[Exercise brief] Gather the lines that hold the string "half".

══════════

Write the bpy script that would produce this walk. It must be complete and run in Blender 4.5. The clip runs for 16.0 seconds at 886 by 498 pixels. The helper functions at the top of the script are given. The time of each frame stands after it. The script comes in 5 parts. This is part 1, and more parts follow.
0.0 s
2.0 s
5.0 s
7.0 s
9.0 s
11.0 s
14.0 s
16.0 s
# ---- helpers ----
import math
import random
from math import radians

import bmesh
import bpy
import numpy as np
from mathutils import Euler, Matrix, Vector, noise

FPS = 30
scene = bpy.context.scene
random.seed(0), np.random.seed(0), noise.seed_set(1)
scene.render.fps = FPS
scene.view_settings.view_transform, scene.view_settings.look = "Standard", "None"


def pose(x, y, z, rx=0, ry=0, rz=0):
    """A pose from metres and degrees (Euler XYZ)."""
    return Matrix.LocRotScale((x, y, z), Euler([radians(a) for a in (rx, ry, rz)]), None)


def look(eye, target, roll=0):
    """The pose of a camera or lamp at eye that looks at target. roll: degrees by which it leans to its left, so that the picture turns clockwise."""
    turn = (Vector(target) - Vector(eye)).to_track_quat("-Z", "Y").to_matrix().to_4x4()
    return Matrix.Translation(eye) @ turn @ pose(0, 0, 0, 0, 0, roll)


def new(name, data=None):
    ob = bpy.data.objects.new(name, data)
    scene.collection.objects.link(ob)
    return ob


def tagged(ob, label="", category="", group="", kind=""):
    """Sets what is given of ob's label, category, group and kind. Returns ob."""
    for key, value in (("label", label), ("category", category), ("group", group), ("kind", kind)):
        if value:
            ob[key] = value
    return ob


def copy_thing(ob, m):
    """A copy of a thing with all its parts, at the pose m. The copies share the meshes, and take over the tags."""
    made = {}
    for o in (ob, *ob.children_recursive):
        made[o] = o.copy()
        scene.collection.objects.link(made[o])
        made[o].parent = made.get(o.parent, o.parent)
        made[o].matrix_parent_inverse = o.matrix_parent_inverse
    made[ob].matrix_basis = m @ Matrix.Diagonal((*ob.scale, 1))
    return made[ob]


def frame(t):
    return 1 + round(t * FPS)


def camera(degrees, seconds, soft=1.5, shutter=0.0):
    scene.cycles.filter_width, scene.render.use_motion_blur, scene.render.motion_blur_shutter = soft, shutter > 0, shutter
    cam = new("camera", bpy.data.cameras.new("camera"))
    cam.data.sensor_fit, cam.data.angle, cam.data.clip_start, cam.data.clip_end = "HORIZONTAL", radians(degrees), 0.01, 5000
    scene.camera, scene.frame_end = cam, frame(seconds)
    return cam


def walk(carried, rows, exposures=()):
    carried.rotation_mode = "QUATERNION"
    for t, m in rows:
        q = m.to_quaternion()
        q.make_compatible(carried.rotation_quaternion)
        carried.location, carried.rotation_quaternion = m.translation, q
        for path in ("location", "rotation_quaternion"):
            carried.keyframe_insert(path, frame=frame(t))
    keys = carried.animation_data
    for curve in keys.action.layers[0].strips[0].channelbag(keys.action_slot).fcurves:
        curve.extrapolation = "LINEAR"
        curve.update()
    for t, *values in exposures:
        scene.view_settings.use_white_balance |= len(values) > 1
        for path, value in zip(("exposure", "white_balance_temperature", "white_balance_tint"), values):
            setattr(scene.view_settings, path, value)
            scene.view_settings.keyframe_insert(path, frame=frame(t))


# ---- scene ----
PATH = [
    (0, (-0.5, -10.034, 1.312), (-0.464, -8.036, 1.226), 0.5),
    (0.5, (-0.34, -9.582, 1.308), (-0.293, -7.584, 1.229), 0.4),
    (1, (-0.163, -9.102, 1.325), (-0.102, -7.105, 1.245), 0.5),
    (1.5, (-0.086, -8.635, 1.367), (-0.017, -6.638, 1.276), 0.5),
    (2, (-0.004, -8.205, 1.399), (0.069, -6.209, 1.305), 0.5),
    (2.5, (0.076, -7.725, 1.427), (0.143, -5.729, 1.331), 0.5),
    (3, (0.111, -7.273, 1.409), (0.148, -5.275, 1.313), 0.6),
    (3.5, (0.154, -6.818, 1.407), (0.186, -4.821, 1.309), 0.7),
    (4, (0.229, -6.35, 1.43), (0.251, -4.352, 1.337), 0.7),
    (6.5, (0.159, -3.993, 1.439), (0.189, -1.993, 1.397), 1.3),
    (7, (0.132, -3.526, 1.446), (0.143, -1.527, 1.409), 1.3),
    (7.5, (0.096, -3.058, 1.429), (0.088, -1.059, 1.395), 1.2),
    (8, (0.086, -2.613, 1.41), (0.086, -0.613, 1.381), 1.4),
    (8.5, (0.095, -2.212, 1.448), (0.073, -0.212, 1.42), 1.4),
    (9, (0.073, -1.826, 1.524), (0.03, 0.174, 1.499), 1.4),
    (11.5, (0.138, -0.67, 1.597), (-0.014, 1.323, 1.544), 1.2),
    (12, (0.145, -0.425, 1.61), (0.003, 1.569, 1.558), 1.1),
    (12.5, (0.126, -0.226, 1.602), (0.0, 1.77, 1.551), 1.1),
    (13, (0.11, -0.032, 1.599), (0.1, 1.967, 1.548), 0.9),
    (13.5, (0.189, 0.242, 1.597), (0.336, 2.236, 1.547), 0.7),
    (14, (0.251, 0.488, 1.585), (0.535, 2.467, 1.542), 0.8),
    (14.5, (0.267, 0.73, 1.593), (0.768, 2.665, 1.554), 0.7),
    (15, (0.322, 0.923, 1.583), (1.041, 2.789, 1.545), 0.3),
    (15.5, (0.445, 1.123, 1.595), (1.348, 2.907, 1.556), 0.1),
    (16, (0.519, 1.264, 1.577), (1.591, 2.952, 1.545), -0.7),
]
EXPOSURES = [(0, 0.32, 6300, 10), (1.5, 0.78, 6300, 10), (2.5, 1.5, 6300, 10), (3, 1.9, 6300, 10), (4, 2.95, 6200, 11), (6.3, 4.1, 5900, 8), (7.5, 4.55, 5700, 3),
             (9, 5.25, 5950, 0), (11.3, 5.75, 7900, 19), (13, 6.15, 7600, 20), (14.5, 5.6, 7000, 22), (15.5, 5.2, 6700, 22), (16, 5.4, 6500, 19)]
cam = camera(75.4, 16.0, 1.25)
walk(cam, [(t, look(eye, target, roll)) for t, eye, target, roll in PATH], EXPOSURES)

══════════

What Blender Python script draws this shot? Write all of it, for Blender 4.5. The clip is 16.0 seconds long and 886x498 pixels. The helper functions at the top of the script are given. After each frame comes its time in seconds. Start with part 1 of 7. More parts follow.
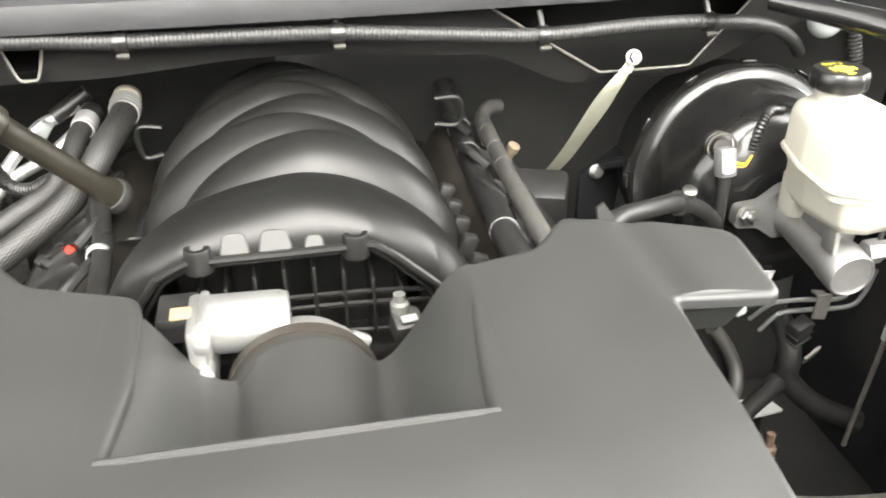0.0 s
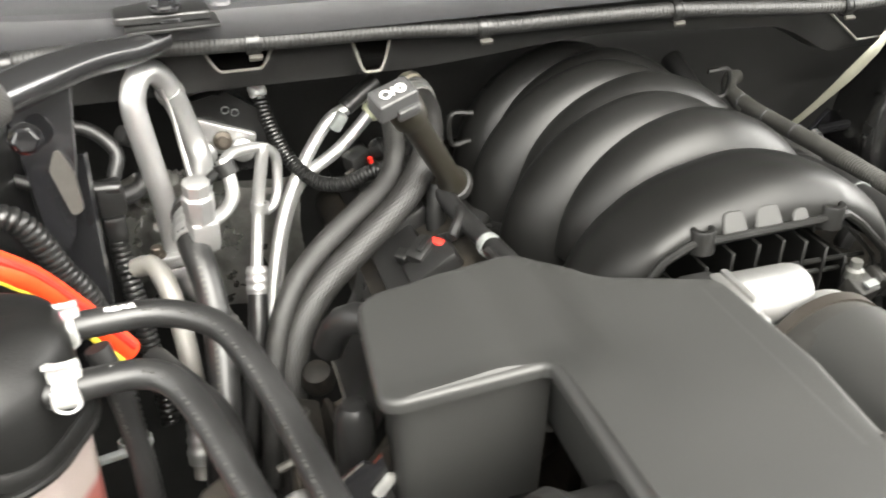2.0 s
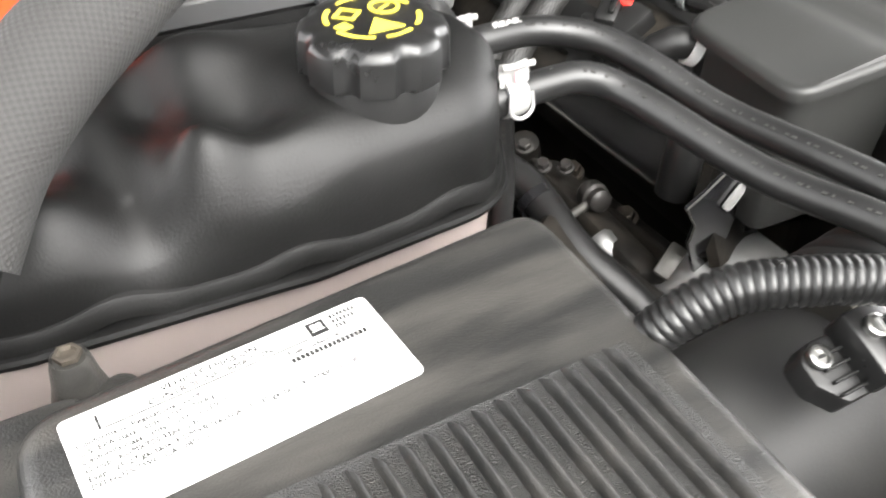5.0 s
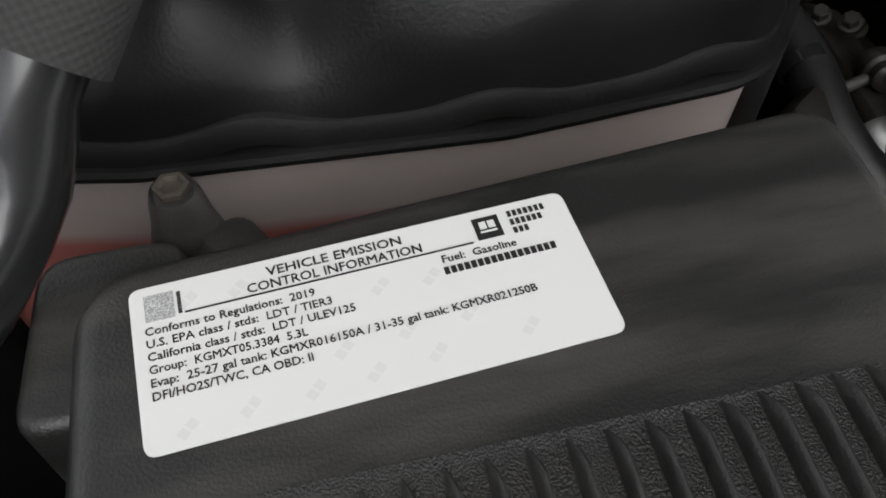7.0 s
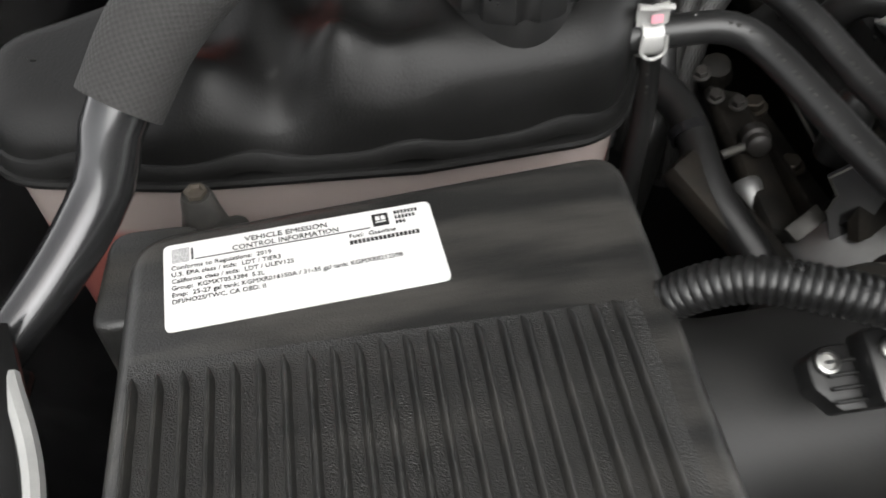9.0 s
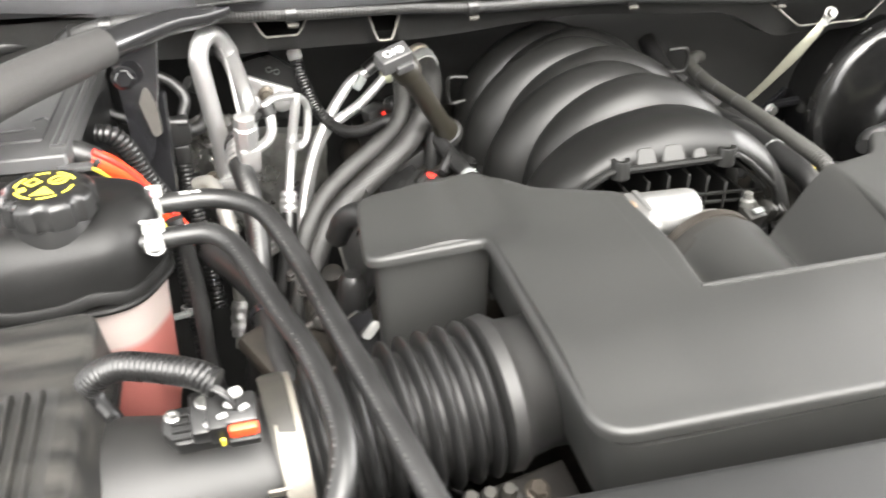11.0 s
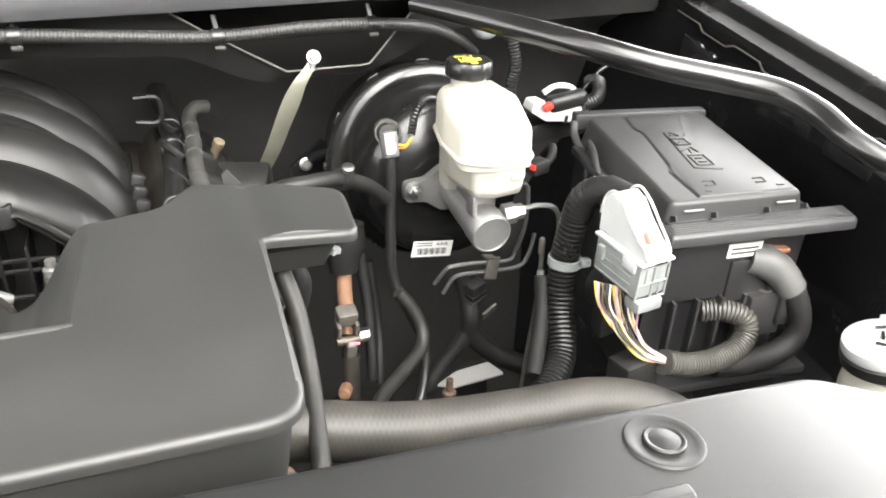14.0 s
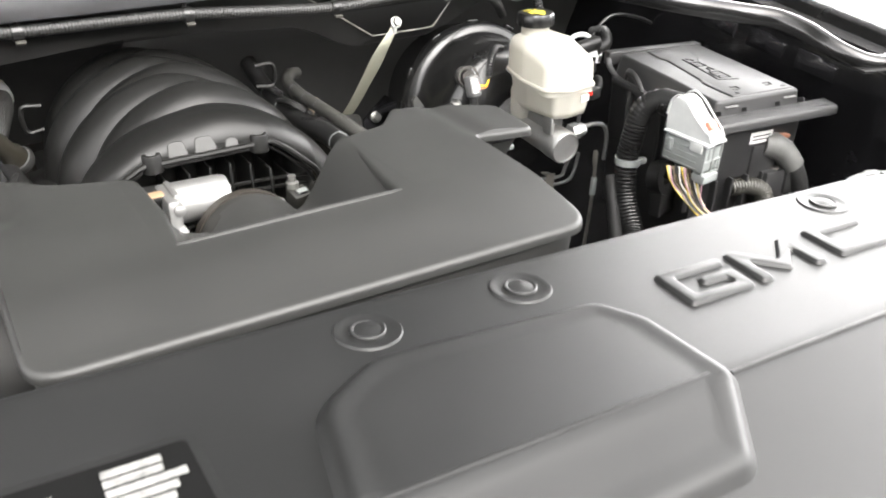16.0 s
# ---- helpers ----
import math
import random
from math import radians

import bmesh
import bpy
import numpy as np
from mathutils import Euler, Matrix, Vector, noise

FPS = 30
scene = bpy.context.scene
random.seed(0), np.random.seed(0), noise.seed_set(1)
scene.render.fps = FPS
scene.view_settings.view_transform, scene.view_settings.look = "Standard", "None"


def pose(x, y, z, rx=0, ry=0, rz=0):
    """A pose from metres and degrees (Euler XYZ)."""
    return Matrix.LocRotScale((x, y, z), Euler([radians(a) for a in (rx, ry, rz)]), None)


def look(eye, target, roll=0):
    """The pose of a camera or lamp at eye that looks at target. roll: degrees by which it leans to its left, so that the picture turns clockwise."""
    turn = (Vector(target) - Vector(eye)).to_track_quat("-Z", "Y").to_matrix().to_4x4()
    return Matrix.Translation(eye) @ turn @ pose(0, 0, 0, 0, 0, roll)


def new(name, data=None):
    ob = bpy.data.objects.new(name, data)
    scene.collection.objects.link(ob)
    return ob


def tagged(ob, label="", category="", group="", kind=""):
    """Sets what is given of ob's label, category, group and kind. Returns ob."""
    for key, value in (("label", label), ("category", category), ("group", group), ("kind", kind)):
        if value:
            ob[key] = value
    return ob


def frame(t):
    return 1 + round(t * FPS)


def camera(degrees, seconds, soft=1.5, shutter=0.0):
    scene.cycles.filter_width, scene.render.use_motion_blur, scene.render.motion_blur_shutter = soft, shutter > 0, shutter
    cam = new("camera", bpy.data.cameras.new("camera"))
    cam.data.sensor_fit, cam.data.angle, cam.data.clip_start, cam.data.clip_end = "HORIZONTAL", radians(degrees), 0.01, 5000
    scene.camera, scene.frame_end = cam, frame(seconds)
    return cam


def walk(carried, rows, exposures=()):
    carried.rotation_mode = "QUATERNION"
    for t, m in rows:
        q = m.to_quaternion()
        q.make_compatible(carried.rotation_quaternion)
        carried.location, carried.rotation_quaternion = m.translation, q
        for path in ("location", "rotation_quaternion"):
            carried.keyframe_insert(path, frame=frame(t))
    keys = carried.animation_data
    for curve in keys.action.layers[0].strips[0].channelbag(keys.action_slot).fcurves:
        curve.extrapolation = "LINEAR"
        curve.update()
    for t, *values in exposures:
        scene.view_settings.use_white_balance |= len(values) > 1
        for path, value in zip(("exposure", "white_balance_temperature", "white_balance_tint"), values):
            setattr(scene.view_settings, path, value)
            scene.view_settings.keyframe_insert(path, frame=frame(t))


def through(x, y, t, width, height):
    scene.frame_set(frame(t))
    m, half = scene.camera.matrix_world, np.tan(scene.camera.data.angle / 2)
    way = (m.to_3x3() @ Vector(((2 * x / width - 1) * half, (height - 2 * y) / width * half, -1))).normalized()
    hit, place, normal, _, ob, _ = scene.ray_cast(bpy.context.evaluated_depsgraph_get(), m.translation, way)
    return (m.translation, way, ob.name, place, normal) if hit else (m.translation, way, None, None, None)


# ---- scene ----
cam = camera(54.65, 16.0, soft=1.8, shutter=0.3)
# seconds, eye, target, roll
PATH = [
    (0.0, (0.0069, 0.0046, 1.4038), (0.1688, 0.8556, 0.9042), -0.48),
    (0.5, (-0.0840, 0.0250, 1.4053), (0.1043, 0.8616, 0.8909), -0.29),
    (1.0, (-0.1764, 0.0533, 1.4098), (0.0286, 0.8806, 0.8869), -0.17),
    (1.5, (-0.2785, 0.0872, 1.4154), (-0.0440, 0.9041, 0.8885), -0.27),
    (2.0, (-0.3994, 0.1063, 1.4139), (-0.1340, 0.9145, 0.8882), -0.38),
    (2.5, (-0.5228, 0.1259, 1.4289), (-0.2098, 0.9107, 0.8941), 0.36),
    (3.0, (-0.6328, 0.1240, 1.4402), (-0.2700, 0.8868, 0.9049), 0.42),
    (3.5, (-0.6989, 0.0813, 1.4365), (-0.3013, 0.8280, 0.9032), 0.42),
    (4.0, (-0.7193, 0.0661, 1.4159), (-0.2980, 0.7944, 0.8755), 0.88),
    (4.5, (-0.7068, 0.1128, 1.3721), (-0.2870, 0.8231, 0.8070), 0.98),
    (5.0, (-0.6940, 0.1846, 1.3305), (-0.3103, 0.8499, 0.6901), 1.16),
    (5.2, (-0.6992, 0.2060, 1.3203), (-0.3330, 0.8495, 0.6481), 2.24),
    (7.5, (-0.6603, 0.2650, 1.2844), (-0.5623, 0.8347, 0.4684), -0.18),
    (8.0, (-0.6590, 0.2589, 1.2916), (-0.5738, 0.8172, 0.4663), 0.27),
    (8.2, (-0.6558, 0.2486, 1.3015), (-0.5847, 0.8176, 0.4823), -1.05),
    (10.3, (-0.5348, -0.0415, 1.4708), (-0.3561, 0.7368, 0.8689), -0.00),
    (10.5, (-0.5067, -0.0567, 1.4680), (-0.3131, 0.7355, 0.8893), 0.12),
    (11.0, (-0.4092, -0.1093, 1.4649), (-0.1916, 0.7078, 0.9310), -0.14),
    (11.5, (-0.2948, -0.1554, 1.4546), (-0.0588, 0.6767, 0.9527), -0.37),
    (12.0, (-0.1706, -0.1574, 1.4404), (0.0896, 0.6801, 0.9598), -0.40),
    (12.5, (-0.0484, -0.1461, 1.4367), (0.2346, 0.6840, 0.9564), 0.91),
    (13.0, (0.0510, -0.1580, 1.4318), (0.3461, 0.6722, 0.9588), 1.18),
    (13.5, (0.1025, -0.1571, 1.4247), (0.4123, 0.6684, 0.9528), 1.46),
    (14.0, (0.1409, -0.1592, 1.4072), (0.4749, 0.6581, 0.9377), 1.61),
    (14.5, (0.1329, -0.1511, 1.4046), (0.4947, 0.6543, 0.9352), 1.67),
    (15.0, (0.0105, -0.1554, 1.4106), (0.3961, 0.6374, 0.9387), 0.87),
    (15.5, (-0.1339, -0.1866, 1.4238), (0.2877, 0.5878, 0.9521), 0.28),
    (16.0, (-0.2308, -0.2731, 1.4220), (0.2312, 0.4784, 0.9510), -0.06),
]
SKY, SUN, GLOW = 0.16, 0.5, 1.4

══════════

[Reply to the task]
    m, half = scene.camera.matrix_world, np.tan(scene.camera.data.angle / 2)
    way = (m.to_3x3() @ Vector(((2 * x / width - 1) * half, (height - 2 * y) / width * half, -1))).normalized()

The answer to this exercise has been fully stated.